Copy out the listing that follows, exactly, without its pictures.
━━━━━━━━
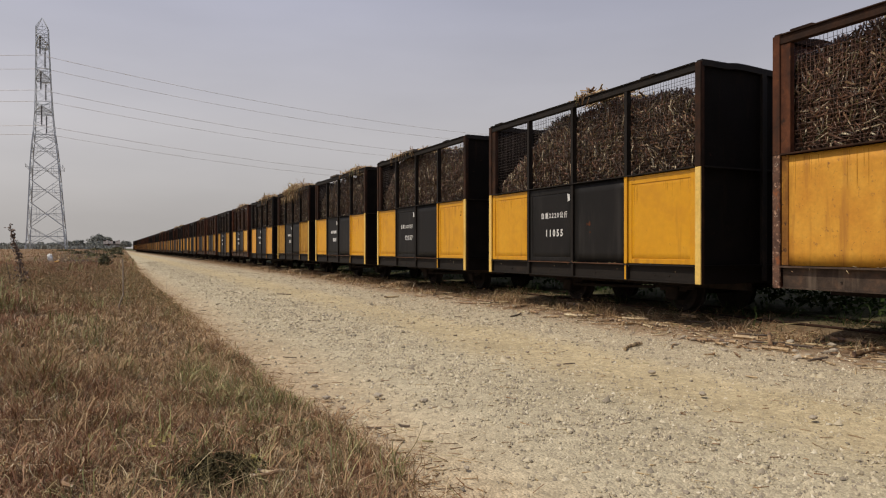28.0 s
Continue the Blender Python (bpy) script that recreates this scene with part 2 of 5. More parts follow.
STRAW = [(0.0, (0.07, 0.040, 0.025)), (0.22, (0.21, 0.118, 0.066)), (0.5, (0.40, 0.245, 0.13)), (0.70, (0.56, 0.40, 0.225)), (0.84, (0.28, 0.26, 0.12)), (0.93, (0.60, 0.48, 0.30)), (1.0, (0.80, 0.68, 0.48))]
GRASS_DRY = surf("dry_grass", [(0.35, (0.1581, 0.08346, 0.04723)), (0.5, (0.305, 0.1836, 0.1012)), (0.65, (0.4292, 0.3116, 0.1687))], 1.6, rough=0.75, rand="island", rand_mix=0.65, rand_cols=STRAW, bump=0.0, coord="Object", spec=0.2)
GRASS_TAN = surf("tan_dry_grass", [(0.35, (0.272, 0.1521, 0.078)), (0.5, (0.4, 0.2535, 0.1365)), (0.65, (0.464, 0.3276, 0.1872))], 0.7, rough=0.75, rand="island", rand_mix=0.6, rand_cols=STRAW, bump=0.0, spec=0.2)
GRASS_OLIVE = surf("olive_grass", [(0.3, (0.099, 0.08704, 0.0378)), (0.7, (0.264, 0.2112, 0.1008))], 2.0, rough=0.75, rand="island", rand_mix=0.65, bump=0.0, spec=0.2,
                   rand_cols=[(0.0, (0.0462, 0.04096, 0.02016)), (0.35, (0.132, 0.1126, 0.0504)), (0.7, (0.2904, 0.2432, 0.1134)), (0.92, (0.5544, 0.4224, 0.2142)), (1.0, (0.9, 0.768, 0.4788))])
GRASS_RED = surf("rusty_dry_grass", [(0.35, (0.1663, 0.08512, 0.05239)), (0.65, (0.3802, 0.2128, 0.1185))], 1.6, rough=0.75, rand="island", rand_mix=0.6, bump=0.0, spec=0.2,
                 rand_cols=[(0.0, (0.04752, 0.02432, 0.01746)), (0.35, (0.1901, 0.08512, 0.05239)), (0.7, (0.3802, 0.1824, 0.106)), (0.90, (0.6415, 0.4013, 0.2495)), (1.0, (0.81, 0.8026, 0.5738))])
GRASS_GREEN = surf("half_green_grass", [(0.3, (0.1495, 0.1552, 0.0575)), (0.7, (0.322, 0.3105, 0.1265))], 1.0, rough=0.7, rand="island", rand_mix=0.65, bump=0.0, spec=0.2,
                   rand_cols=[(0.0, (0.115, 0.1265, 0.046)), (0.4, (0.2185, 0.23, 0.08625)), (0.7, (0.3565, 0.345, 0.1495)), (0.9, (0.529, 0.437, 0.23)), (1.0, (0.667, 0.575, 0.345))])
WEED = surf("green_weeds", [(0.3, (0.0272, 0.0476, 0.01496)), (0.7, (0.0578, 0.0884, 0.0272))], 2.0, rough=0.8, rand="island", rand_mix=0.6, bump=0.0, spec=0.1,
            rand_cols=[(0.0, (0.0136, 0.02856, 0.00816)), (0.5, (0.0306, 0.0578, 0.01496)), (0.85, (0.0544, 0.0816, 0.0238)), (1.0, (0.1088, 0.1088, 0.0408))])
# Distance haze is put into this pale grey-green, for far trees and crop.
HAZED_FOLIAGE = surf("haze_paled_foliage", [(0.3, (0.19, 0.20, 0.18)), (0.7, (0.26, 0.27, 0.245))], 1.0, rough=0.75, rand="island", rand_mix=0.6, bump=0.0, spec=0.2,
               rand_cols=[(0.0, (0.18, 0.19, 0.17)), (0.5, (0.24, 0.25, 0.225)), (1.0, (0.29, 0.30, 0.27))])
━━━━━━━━
THE COMPLETED TASK:
28.0 s
Continue the Blender Python (bpy) script that recreates this scene with part 2 of 5. More parts follow.
STRAW = [(0.0, (0.07, 0.040, 0.025)), (0.22, (0.21, 0.118, 0.066)), (0.5, (0.40, 0.245, 0.13)), (0.70, (0.56, 0.40, 0.225)), (0.84, (0.28, 0.26, 0.12)), (0.93, (0.60, 0.48, 0.30)), (1.0, (0.80, 0.68, 0.48))]
GRASS_DRY = surf("dry_grass", [(0.35, (0.1581, 0.08346, 0.04723)), (0.5, (0.305, 0.1836, 0.1012)), (0.65, (0.4292, 0.3116, 0.1687))], 1.6, rough=0.75, rand="island", rand_mix=0.65, rand_cols=STRAW, bump=0.0, coord="Object", spec=0.2)
GRASS_TAN = surf("tan_dry_grass", [(0.35, (0.272, 0.1521, 0.078)), (0.5, (0.4, 0.2535, 0.1365)), (0.65, (0.464, 0.3276, 0.1872))], 0.7, rough=0.75, rand="island", rand_mix=0.6, rand_cols=STRAW, bump=0.0, spec=0.2)
GRASS_OLIVE = surf("olive_grass", [(0.3, (0.099, 0.08704, 0.0378)), (0.7, (0.264, 0.2112, 0.1008))], 2.0, rough=0.75, rand="island", rand_mix=0.65, bump=0.0, spec=0.2,
                   rand_cols=[(0.0, (0.0462, 0.04096, 0.02016)), (0.35, (0.132, 0.1126, 0.0504)), (0.7, (0.2904, 0.2432, 0.1134)), (0.92, (0.5544, 0.4224, 0.2142)), (1.0, (0.9, 0.768, 0.4788))])
GRASS_RED = surf("rusty_dry_grass", [(0.35, (0.1663, 0.08512, 0.05239)), (0.65, (0.3802, 0.2128, 0.1185))], 1.6, rough=0.75, rand="island", rand_mix=0.6, bump=0.0, spec=0.2,
                 rand_cols=[(0.0, (0.04752, 0.02432, 0.01746)), (0.35, (0.1901, 0.08512, 0.05239)), (0.7, (0.3802, 0.1824, 0.106)), (0.90, (0.6415, 0.4013, 0.2495)), (1.0, (0.81, 0.8026, 0.5738))])
GRASS_GREEN = surf("half_green_grass", [(0.3, (0.1495, 0.1552, 0.0575)), (0.7, (0.322, 0.3105, 0.1265))], 1.0, rough=0.7, rand="island", rand_mix=0.65, bump=0.0, spec=0.2,
                   rand_cols=[(0.0, (0.115, 0.1265, 0.046)), (0.4, (0.2185, 0.23, 0.08625)), (0.7, (0.3565, 0.345, 0.1495)), (0.9, (0.529, 0.437, 0.23)), (1.0, (0.667, 0.575, 0.345))])
WEED = surf("green_weeds", [(0.3, (0.0272, 0.0476, 0.01496)), (0.7, (0.0578, 0.0884, 0.0272))], 2.0, rough=0.8, rand="island", rand_mix=0.6, bump=0.0, spec=0.1,
            rand_cols=[(0.0, (0.0136, 0.02856, 0.00816)), (0.5, (0.0306, 0.0578, 0.01496)), (0.85, (0.0544, 0.0816, 0.0238)), (1.0, (0.1088, 0.1088, 0.0408))])
# Distance haze is put into this pale grey-green, for far trees and crop.
HAZED_FOLIAGE = surf("haze_paled_foliage", [(0.3, (0.19, 0.20, 0.18)), (0.7, (0.26, 0.27, 0.245))], 1.0, rough=0.75, rand="island", rand_mix=0.6, bump=0.0, spec=0.2,
               rand_cols=[(0.0, (0.18, 0.19, 0.17)), (0.5, (0.24, 0.25, 0.225)), (1.0, (0.29, 0.30, 0.27))])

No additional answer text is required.